## [GIVEN MATERIAL]
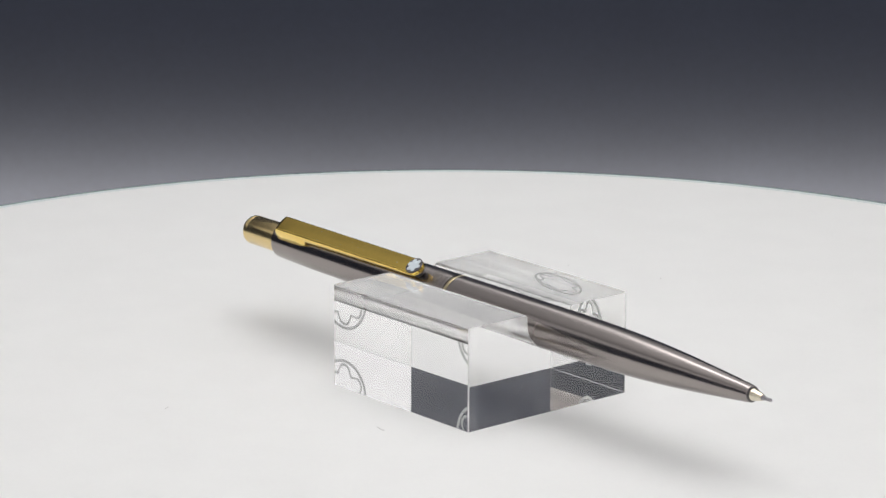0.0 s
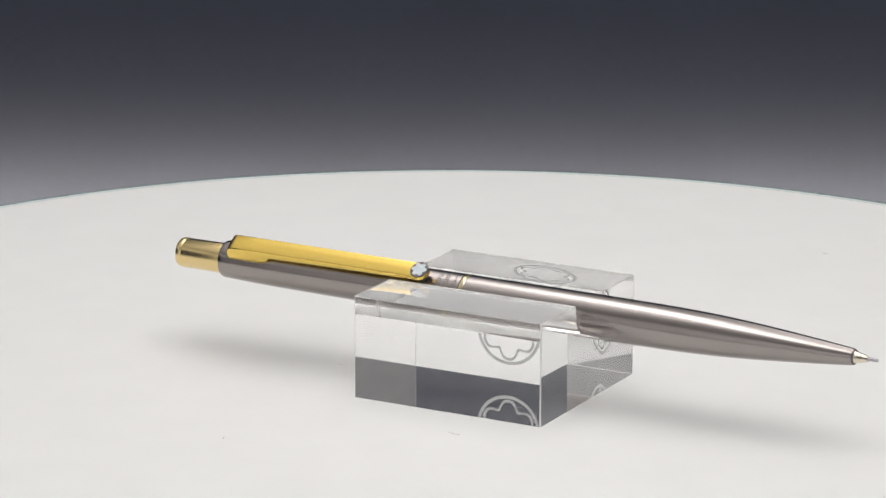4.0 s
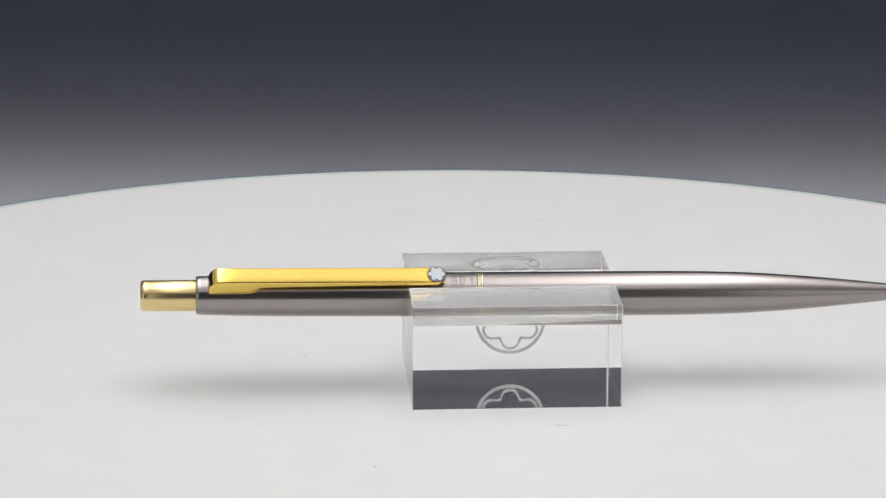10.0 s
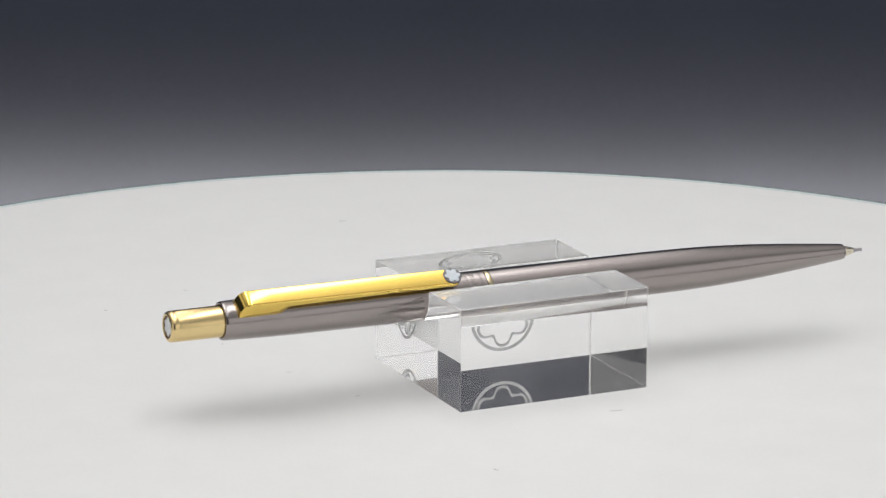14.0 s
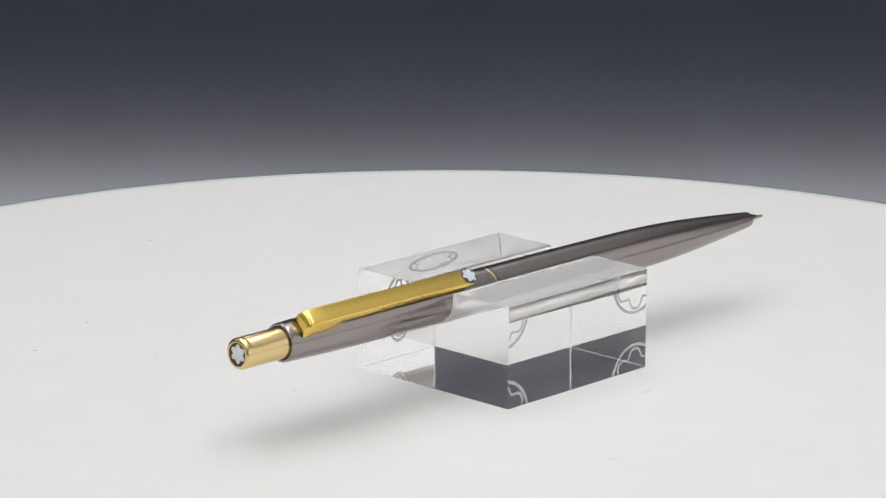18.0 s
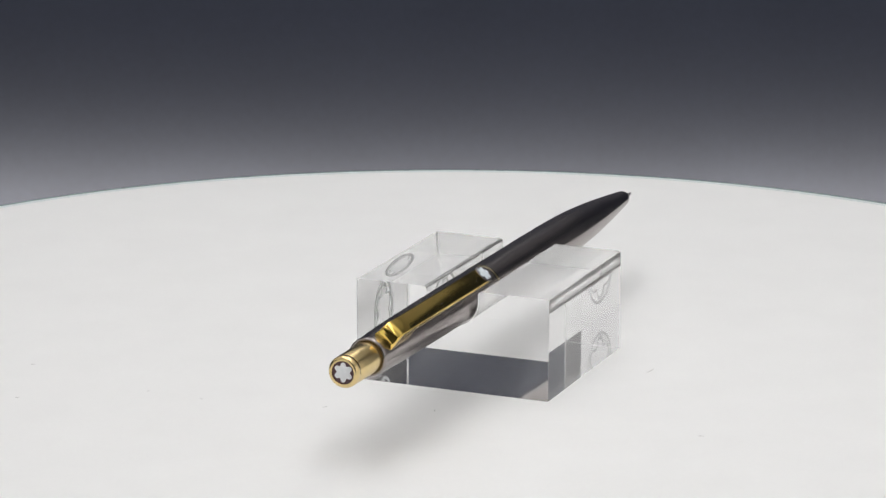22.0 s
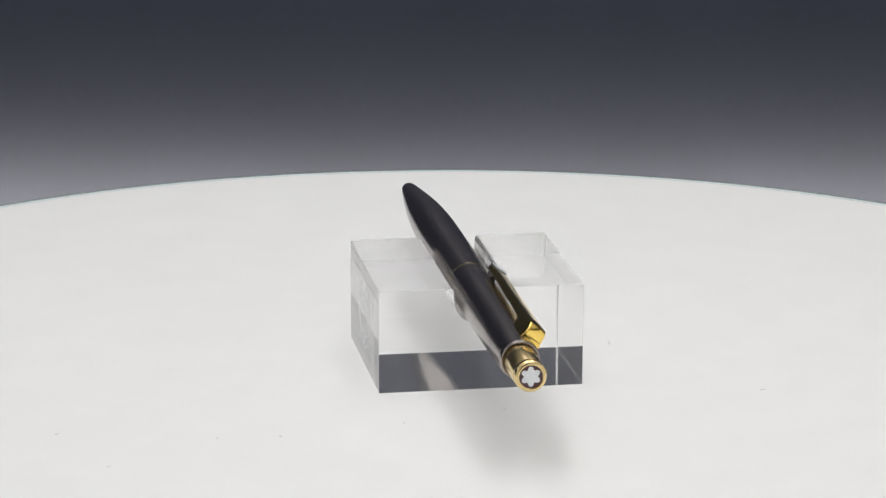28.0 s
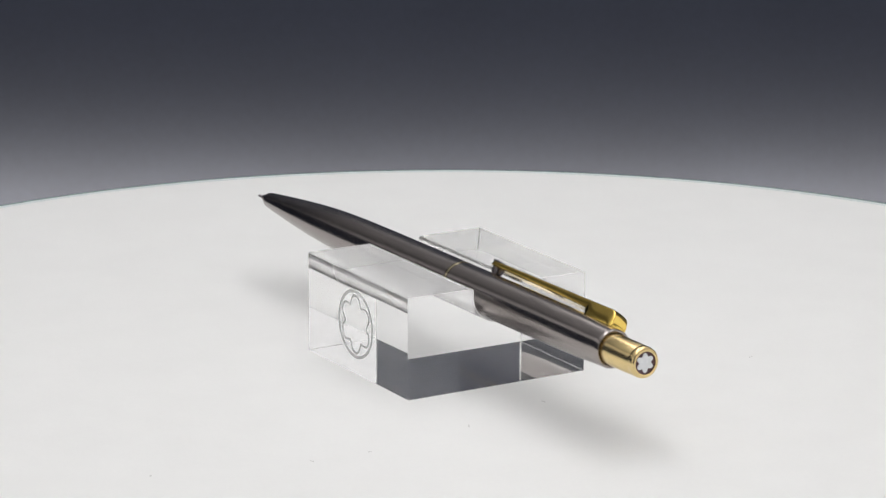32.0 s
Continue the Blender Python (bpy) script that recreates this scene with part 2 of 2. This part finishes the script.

## [EXERCISE]
Copy every line above word for word and exclude the pictures.

## [RESULT FOR THIS TASK]
0.0 s
4.0 s
10.0 s
14.0 s
18.0 s
22.0 s
28.0 s
32.0 s
Continue the Blender Python (bpy) script that recreates this scene with part 2 of 2. This part finishes the script.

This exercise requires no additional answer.